I have a data structure that is pretty simple (basically a structure containing some arrays and single values), but I need to record the history of the data structure so that I
If you are only storing a little bit of data and don't have a lot of changes then storing each version is fine.
If you don't need to access the old version of the data too often, I wouldn't cache each one, I'd just make it so you could rebuild to it.
You could do this by saving mutations as transactions and replaying the transactions (with the ability to stop at any point.
So you start with an empty data structure and you might get an "Add" instruction followed by a "Change" and another "add" and then maybe a "Delete". Each of these objects would contain a COPY (not a pointer to the same object) of the thing being added or changed.
You would concatenate each operation into a list while at the same time mutating your collection.
If you find that you need a version at an older timestamp, start with a new empty collection, replay until you hit that timestamp then stop and you have the collection as it would be at that time.
If this was a very long-running application and you often needed to access items near the end, you could write an "Undo" for each add/change/delete operation object and actually mutate the data back and forth.
So imagine you have your data object and this array of mutations, you could easily run up and down the mutation list changing the data object back and forth to any version you want.
You could even contain multiple data objects, just create a new empty one and run it up the mutation array (think of it as a timeline--where each stored mutation would contain a timestamp or some version number) until you get it to the timestamp you want--this way you could have "Milestones" that you could reach instantly--for instance, if you allocated one milestone for each thread you could make the addMutation method synchronized and this data collection would become 100% threadsafe.
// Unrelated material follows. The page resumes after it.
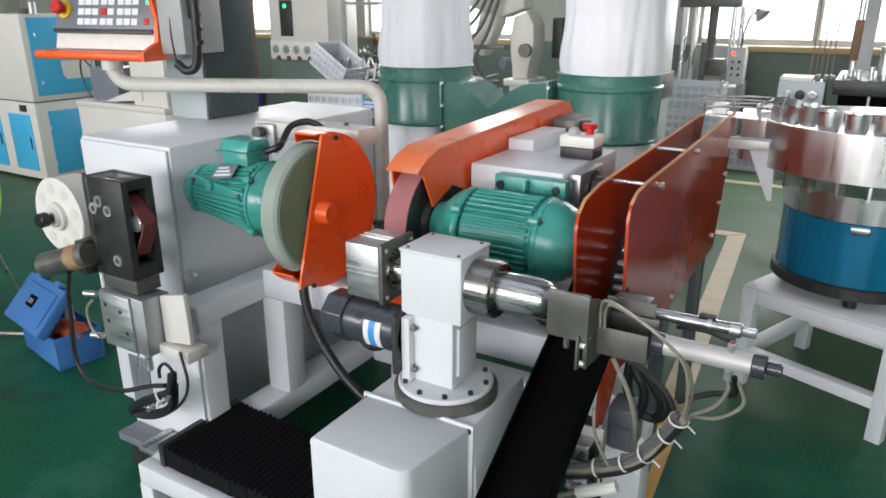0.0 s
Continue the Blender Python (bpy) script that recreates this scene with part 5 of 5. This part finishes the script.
for k in range(4):
    o = 0.05 * k
    part("hose", tube([(-2.42 - o, 4.98, 1.55), (-2.52 - o, 4.95, 1.25 + o), (-2.62 - o * 2, 4.95, 1.05 + o), (-2.55 - o, 4.98, 0.9), (-2.44, 5.0, 0.78 + o)], 0.013, 10), GREYHOSE, rb2)
part("cable_box", box(-2.98, -2.55, 5.05, 5.3, 0.0, 0.80, 0.006), GREYP, rb2)
part("cross_bar", box(-2.98, -2.40, 5.0, 5.05, 1.12, 1.15, 0.004), DARKSTEEL, rb2)
part("motor_cap", cyl((-2.40, 4.97, 1.02), (-2.36, 5.05, 1.02), 0.045, 20), GREYB, rb2)
part("wrist_cover", prism("y", 5.04, 5.18, [(-2.72, 1.10), (-2.60, 1.06), (-2.48, 1.30), (-2.46, 1.46), (-2.62, 1.44)], 0.015), CREAM, rb2)
part("frame_post", box(-2.75, -2.70, 5.0, 5.05, 0.8, 1.14, 0.003), ALUGREY, rb2)

rd = thing("rod_press", -1.8, 5.4, 0, "grey press with vertical steel guide rods", "press")
part("frame", box(-2.05, -1.35, 5.45, 5.9, 0.0, 2.4, 0.008), PALEGREY, rd)
part("bed", box(-2.08, -1.32, 5.28, 5.9, 0.75, 0.95, 0.008), DARKSTEEL, rd)
for x in (-1.95, -1.83, -1.62, -1.45):
    part("guide_rod", cyl((x, 5.35, 0.95), (x, 5.35, 2.3), 0.022, 14), CUPSTEEL, rd)
part("dark_block", box(-2.14, -2.06, 5.3, 5.45, 1.05, 1.35, 0.006), BLACK, rd)
part("cross_head", box(-2.02, -1.38, 5.3, 5.42, 1.62, 1.72, 0.006), DARKSTEEL, rd)

pr = thing("pillar_press", -1.0, 5.1, 0, "grey four-pillar press with a label strip and hanging control box", "press")
part("cabinet", box(-1.28, -0.76, 5.0, 5.5, 0.43, 0.925, 0.006), PALEGREY, pr)
part("name_strip", box(-1.10, -0.93, 4.992, 4.999, 0.83, 0.88, 0.002), BLACK, pr)
for k in range(4):
    part("text_bar", box(-1.09 + 0.04 * k, -1.065 + 0.04 * k, 4.989, 4.992, 0.842, 0.868, 0.0005), LABELW, pr)
part("slot", box(-0.88, -0.85, 4.992, 4.999, 0.80, 0.87, 0.002), BLACK, pr)
for x in (-1.14, -0.83):
    for y in (5.08, 5.40):
        part("pillar", cyl((x, y, 0.925), (x, y, 1.75), 0.018, 16), CUPSTEEL, pr)
part("back_sheet", prism("y", 5.46, 5.49, [(-1.27, 0.925), (-0.80, 0.925), (-0.80, 1.16), (-1.12, 1.16)]), PALEGREY, pr)
part("ram", cyl((-0.99, 5.24, 1.08), (-0.99, 5.24, 1.5), 0.03, 16), DARKSTEEL, pr)
part("die", box(-1.01, -0.88, 5.14, 5.33, 0.98, 1.09, 0.006), DARKSTEEL, pr)
part("rod", cyl((-1.0, 5.08, 0.93), (-1.0, 5.08, 1.2), 0.02, 12), DARKSTEEL, pr)
part("cross_head", box(-1.18, -0.79, 5.05, 5.43, 1.42, 1.48, 0.005), DARKSTEEL, pr)
part("top_beam", box(-1.2, -0.77, 5.03, 5.45, 1.75, 1.9, 0.006), PALEGREY, pr)
ctl = part("control_box", box(-0.815, -0.715, 4.93, 4.999, 0.95, 1.18, 0.005), PALEGREY, pr, "grey control box with buttons")
part("box_post", box(-0.757, -0.715, 5.0, 5.05, 0.43, 1.15, 0.003), GREYP, pr)
part("lamp", cyl((-0.785, 4.93, 1.14), (-0.785, 4.922, 1.14), 0.012, 14), REDLIGHT, ctl, "lit red lamp")
for r in range(3):
    for c in range(2):
        part("button", cyl((-0.785 + 0.04 * c, 4.93, 1.09 - 0.04 * r), (-0.785 + 0.04 * c, 4.922, 1.09 - 0.04 * r), 0.010, 12), BLACK if (r + c) % 2 else GREYB, ctl)
la = thing("gooseneck_lamp", -0.68, 4.97, 1.2, "small grey gooseneck work lamp, unlit", "work lamp")
part("neck", tube([(-0.75, 4.965, 1.176), (-0.74, 4.955, 1.28), (-0.71, 4.93, 1.37), (-0.665, 4.91, 1.39)], 0.006, 8), DARKSTEEL, la)
part("shade", lathe((-0.68, 4.91, 1.41), (-0.61, 4.89, 1.34), [(0, 0.012), (0.02, 0.022), (0.06, 0.05), (0.062, 0.048), (0.02, 0.016)], 20), GREYP, la)

for far in (pr, la):
    far.location = Vector((-0.1, 0, 1.405)) + (far.location - Vector((-0.1, 0, 1.405))) * 1.44
    far.scale = (1.44, 1.44, 1.44)
dbd = thing("dial_board", -0.27, 4.55, 0, "pale green-grey machine board with three round dials", "machine board")
part("board", box(-0.41, -0.17, 4.5, 4.75, 0.84, 1.03, 0.008), LIGHTGG, dbd)
part("stand", box(-0.22, -0.14, 4.55, 4.75, 0.0, 0.84, 0.006), LIGHTGG, dbd)
for x, mt in ((-0.355, ALUGREY), (-0.29, BLACK), (-0.225, ALUGREY)):
    part("dial", lathe((x, 4.5, 0.955), (x, 4.46, 0.955), [(0, 0.028), (0.012, 0.026), (0.014, 0.014), (0.03, 0.012)], 20), mt, dbd)
part("top_rail", box(-0.41, -0.24, 4.52, 4.72, 1.03, 1.05, 0.004), WPLASTIC, dbd)
for x in (-0.20, -0.16, -0.13):
    part("clamp", box(x - 0.03, x - 0.005, 4.55, 4.60, 1.03, 1.065, 0.003), DARKSTEEL, dbd)
br_ = thing("brass_rods", -0.15, 5.6, 1.0, "thin brass-coloured rods hanging from a bar before the window", "rods")
part("bar", cyl((-0.36, 5.59, 1.66), (-0.02, 5.59, 1.66), 0.006, 8), DARKSTEEL, br_)
for k in range(5):
    part("rod", cyl((-0.33 + 0.032 * k, 5.6, 0.95), (-0.33 + 0.032 * k, 5.6, 1.75), 0.004, 8), TAN, br_)
part("stand", box(-0.06, 0.02, 5.58, 5.64, 0.0, 1.8, 0.004), GREYP, br_)

bm_ = thing("black_table_machine", 0.3, 4.8, 0, "black machine table with steel pillars and overhead spindles", "machine")
part("table", box(-0.13, 0.95, 4.45, 5.2, 0.97, 1.05, 0.006), BLACK, bm_)
# solid matt black block in place of the shaded space under the table
part("cavity_shade", box(-0.10, 0.92, 4.52, 5.15, 0.0, 0.97, 0.004), BLACKM, bm_)
part("inner_rod", cyl((0.05, 4.47, 0.75), (0.05, 4.47, 0.97), 0.008, 10), CUPSTEEL, bm_)
for x, zt, r in ((-0.06, 2.2, 0.018), (0.10, 1.22, 0.035), (0.36, 2.2, 0.025), (0.75, 2.2, 0.025)):
    part("pillar", cyl((x, 4.7, 1.05), (x, 4.7, zt), r, 16), CUPSTEEL, bm_)
part("rusty_block", box(-0.085, -0.04, 4.67, 4.73, 1.14, 1.36, 0.006), RUST, bm_)
part("spindle_head", box(0.12, 0.32, 4.62, 4.82, 1.48, 1.60, 0.008), ALUGREY, bm_)
part("spindle", cyl((0.22, 4.72, 1.40), (0.22, 4.72, 1.5), 0.04, 18), DARKSTEEL, bm_)
for x in (0.15, 0.22, 0.29):
    part("spindle_rod", cyl((x, 4.72, 1.6), (x, 4.72, 2.2), 0.012, 10), CUPSTEEL, bm_)
for k in range(7):
    x = -0.08 + 0.06 * k
    part("fixture", cyl((x, 4.52 + 0.03 * (k % 2), 1.05), (x, 4.52 + 0.03 * (k % 2), 1.08 + 0.02 * (k % 3)), 0.014, 10), ALU, bm_)

# daylight beyond the windows
structure("backdrop", box(-16, 9, 9.4, 9.45, -0.5, 6, 0), glowing("bright_overcast_sky", (0.93, 0.97, 1.0), 2.2), "bright white overcast daylight outside the windows", "sky")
Note that if you actually return the data object you should only return a copy of the data--otherwise the next time you mutated that milestone it would mutate the data object you returned.
Hmm, you could also include "Rollup" functionality--if you ever decide that you will not need access to the tail (the first few transactions) you could apply them to a "Start" structure and then delete them--from then on you copy the start structure to begin from the start rather than always starting with an empty data structure.
Man, this is an awesome pattern--now I want to implement it.